Rossi fired back, saying that Gregoire has raised taxes and dramatically increased spending, while doing little to help improve schools, transportation or public safety.
“All we’re doing is talking about her record,” Rossi said. “She’s about the only one in the state who doesn’t consider that fair.”
The two have little in common on the campaign trail. What she calls “investments” he calls “total fiscal recklessness.”
Said Rossi, “Christine Gregoire has the taxpayer credit card and we are getting stuck with the bill.” The 2004 faceoff between the two resulted in three vote counts, a months-long court battle and, ultimately, a 133-vote victory for Gregoire.
Republicans say Gregoire is vulnerable.
“The big difference this time over last time is Gov. Gregoire’s record,” said state GOP chairman Luke Esser. Her push for a frugal budget this year and hundreds of millions of dollars in state “rainy day” savings, Esser said, belie a sharp rise in state spending on her watch.
“It’s window dressing when you look at the underlying reality of the deficits that we’re going to be seeing in 2009,” he said. “She says all the right things, but she tends to do the wrong things.”
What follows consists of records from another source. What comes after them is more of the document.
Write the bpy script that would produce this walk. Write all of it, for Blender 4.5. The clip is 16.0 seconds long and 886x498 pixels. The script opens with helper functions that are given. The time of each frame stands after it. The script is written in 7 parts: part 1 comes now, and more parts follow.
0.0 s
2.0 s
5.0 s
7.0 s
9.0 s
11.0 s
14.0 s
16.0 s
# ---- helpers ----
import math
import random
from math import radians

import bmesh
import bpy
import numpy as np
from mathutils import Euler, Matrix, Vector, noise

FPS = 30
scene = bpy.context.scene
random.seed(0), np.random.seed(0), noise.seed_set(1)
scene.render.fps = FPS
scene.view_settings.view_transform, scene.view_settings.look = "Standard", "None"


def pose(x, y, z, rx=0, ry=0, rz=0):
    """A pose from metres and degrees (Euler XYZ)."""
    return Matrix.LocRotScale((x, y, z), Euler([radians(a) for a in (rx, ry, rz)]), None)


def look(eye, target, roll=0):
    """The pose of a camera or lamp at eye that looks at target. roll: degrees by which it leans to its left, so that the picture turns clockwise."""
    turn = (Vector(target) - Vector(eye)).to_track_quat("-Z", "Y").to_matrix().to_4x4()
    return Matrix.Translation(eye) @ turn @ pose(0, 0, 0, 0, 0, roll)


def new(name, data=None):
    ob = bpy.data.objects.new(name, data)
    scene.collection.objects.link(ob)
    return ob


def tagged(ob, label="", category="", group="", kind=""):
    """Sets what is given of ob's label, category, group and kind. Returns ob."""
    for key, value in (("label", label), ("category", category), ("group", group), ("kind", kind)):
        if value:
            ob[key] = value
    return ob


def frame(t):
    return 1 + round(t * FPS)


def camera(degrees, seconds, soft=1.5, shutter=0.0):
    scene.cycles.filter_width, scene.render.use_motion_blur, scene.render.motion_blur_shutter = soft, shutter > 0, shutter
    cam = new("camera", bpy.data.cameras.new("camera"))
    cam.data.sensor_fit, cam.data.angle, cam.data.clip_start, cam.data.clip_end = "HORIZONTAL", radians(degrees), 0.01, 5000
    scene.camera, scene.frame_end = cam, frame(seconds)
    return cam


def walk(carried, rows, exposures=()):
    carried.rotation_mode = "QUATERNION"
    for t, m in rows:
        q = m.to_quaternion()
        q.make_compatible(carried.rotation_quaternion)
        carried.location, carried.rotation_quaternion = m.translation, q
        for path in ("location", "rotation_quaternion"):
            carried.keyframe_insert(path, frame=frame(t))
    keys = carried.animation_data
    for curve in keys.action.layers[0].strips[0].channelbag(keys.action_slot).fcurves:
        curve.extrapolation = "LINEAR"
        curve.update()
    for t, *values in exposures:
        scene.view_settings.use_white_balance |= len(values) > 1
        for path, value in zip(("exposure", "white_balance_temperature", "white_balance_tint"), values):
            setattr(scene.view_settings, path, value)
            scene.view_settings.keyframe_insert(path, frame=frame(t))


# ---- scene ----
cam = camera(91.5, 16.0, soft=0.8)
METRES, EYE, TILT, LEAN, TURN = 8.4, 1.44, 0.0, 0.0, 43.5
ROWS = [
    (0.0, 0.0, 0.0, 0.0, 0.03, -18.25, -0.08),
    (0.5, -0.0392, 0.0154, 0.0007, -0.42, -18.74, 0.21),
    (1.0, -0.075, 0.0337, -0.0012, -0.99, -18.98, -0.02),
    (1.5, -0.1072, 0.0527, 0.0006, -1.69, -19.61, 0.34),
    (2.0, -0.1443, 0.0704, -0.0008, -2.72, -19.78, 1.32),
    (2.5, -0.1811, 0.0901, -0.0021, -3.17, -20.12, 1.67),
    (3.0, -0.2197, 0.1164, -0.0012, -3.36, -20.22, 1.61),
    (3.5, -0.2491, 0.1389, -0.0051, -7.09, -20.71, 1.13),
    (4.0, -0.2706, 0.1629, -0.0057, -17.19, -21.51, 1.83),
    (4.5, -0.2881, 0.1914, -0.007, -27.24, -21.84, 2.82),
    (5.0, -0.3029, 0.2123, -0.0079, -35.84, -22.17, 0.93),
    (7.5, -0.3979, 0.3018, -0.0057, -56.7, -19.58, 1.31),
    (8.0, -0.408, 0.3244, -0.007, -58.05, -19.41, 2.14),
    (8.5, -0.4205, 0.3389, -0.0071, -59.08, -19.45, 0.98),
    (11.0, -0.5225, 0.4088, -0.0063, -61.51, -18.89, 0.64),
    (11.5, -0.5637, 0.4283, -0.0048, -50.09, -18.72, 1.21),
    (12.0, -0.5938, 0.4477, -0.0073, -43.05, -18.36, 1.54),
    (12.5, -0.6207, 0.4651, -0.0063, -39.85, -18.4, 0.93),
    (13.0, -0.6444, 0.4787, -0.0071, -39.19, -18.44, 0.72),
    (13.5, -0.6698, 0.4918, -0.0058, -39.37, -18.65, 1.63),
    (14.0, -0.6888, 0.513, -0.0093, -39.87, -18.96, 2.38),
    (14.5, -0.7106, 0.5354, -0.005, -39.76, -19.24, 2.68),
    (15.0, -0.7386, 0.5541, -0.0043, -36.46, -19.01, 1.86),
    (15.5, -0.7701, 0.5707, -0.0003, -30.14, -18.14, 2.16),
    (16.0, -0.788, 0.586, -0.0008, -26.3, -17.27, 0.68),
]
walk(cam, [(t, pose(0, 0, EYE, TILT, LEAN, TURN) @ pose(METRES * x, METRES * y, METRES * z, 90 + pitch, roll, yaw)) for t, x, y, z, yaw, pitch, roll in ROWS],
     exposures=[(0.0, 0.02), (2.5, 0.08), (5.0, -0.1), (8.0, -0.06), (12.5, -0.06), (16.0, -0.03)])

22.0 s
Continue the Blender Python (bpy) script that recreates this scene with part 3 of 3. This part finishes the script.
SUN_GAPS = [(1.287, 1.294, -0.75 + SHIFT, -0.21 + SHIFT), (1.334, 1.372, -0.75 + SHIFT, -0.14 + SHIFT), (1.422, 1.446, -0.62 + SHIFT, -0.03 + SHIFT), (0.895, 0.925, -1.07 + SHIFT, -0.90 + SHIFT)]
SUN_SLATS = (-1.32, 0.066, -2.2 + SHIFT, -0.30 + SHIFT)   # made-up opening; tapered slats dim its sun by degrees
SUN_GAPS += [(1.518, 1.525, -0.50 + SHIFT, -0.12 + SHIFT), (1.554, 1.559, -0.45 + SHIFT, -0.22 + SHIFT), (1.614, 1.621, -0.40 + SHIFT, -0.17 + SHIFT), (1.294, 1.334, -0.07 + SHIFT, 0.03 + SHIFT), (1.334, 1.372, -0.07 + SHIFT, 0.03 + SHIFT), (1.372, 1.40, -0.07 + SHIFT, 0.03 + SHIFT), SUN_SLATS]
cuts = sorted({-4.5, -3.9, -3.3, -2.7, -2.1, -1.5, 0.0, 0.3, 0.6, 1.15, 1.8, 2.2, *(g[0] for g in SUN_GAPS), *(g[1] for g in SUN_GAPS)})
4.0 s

During Gregoire’s tenure, state spending has risen 33 percent, Rossi said, though Gregoire insists the increase “is much less than that.” On key items like transportation and education, he said, the governor is indecisive and ineffective.
“We have heard a lot of promises, seen lots of studies and read many task force reports,” Rossi said. “But what we haven’t seen are real results.”
Yes, the polling has been close, concedes state Democratic Party chairman Dwight Pelz. But he said Gregoire is pulling ahead.
“The more we let people know about her record, the stronger her electability becomes,” he said. And after four years in office, he said, she has a track record: she’s invested in education, demanded better progress on traffic congestion and saved for the future.
“And Dino Rossi has to spend the next few months reminding people that back in 2003 he was a state senator,” said Pelz.
The first campaign stop for Gregoire’s blue bus Monday was at a small Main Street diner called the Rainbow Café.
Inside, farm implements hang on the walls, coat racks are at every booth, and the menu features a $3.25 early bird special and a breakfast scramble called the “Yakamush.” Pull-tab dispensers line one wall, with a couple more of the machines tucked among the tables.
The Rainbow Café – it was two doors down the street at the time – was where Gregoire spent many of her hours as a young girl. Her mother was a short order cook, and on Saturdays, young Christine O’Grady would sit on a stool in the kitchen, watching her mother work the grill. The governor was an only child; for much of her youth, her mother was a single mom. The two lived paycheck to paycheck.
Gregoire said her mother, now deceased, was the hardest-working person she ever knew. She credited her mother with teaching her the value of education, her faith, serving others and working for one’s family. During the small meeting in a back room of the diner, locals – including the long-retired teacher who taught Gregoire to drive – gave her a standing ovation.
Across town at the sprawling headquarters for Zones, Inc., Gregoire blasted the Air Force’s decision to buy Airbus-made tanker planes instead of Boeing. She said she will move ahead with plans to clean up Puget Sound, defend women’s right to an abortion and continue a state push to reduce greenhouse gas emissions.
“Four more years,” the crowd chanted in response.
Among those chanting: King County executive Ron Sims, who four years ago ran against Gregoire in the Democratic primary. One of his key campaign planks: a fairer state tax system, including an income tax. He lost.
“This state needs Gov. Gregoire so we can join the rest of this country as a nation of change,” he said.
Congressman Norm Dicks called this a crucial election, saying Gregoire is the “hardest working, most determined, most effective governor we’ve had in decades.”
Outside, Auburn businessman Greg DeLapp was waving a Dino Rossi sign. He worries that Gregoire will raise taxes.
“At a time when the economy is as bad as it is and families are struggling,” he said, “we can’t afford any more.”